* Request:
Leave out the pictures and reproduce all of the data exactly.

* Data provided:
********

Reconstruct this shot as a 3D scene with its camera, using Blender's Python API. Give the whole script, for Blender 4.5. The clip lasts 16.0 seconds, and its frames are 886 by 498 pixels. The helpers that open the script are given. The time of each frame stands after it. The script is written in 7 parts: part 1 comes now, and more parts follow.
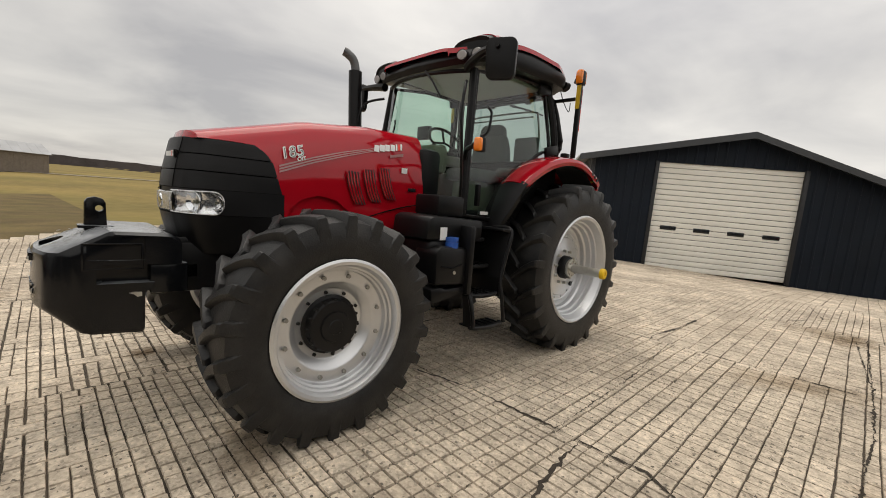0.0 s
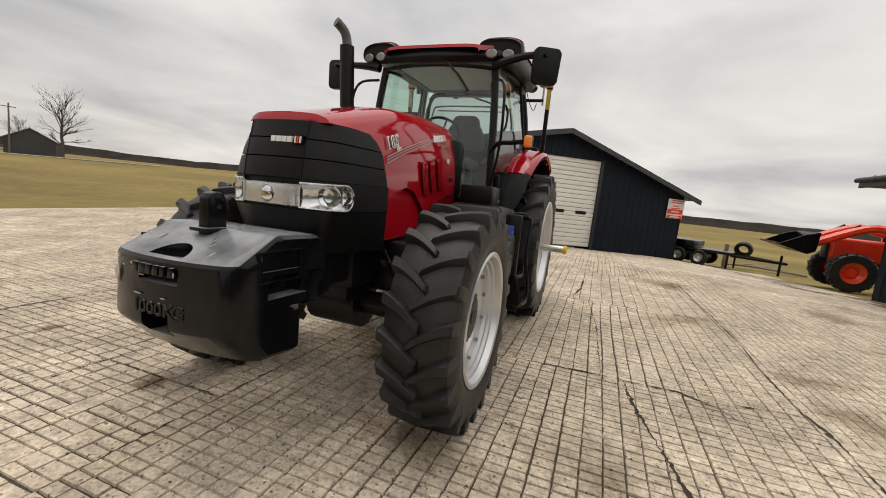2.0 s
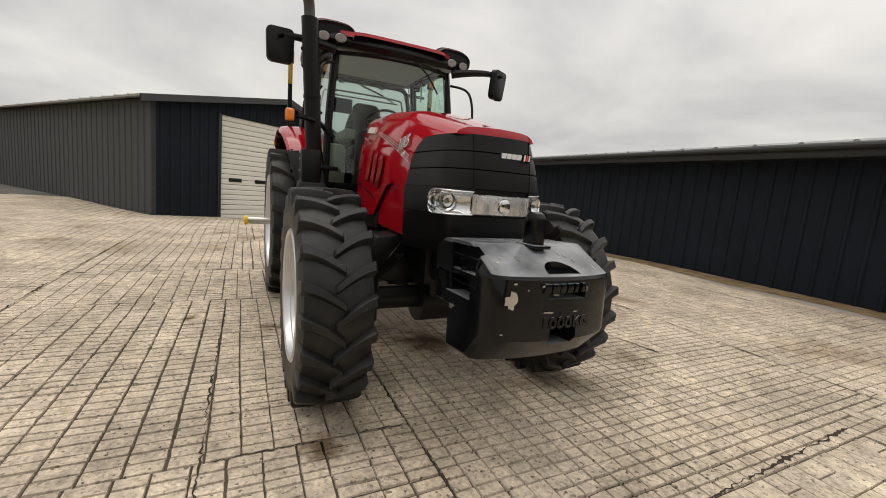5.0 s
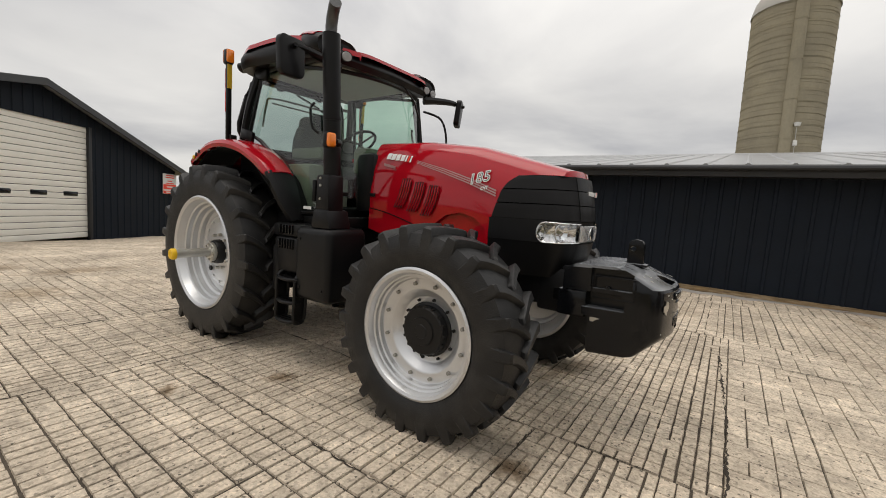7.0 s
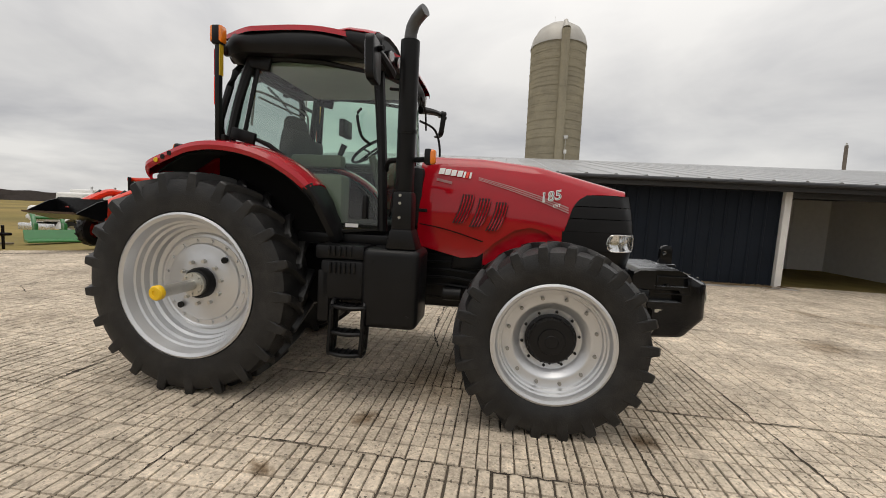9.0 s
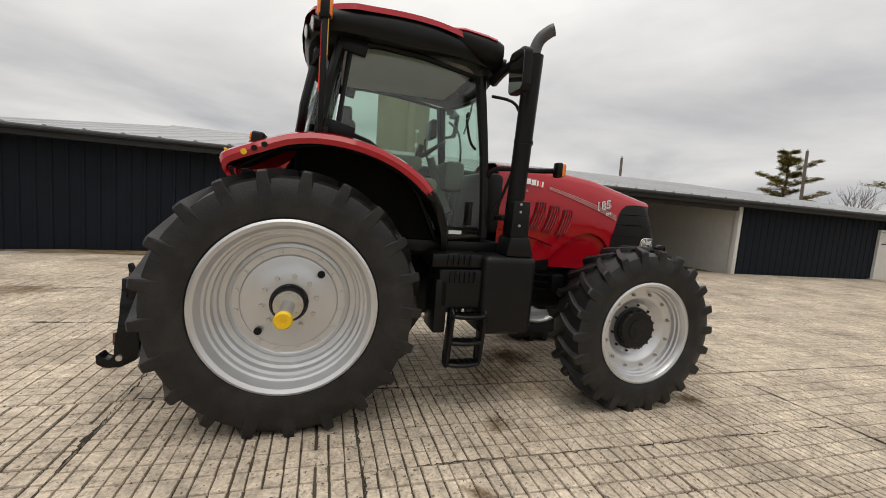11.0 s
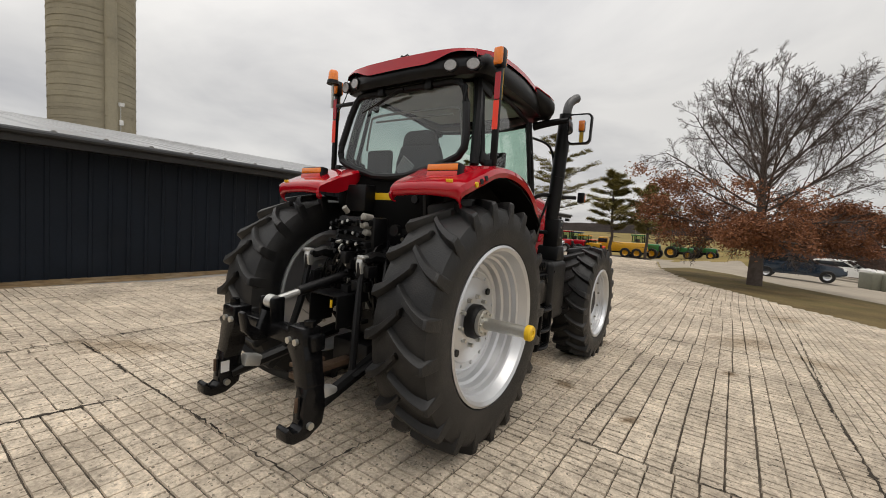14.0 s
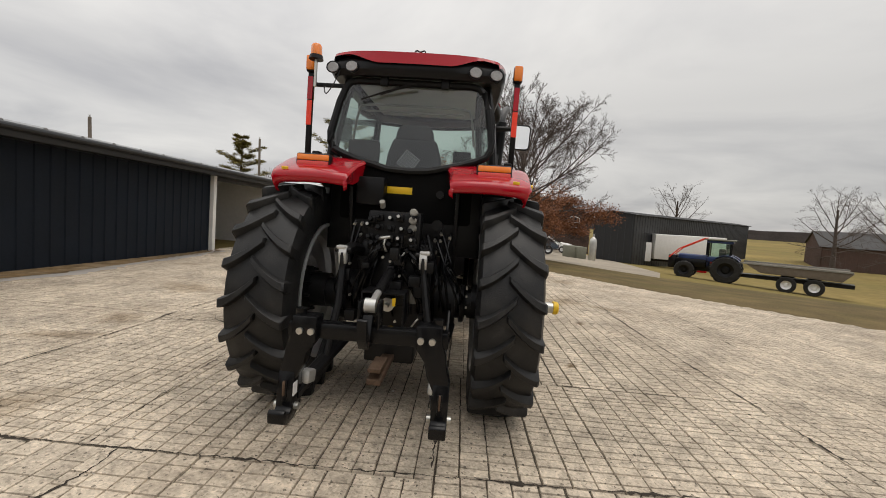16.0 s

********

* Answer to this problem:
Reconstruct this shot as a 3D scene with its camera, using Blender's Python API. Give the whole script, for Blender 4.5. The clip lasts 16.0 seconds, and its frames are 886 by 498 pixels. The helpers that open the script are given. The time of each frame stands after it. The script is written in 7 parts: part 1 comes now, and more parts follow.
0.0 s
2.0 s
5.0 s
7.0 s
9.0 s
11.0 s
14.0 s
16.0 s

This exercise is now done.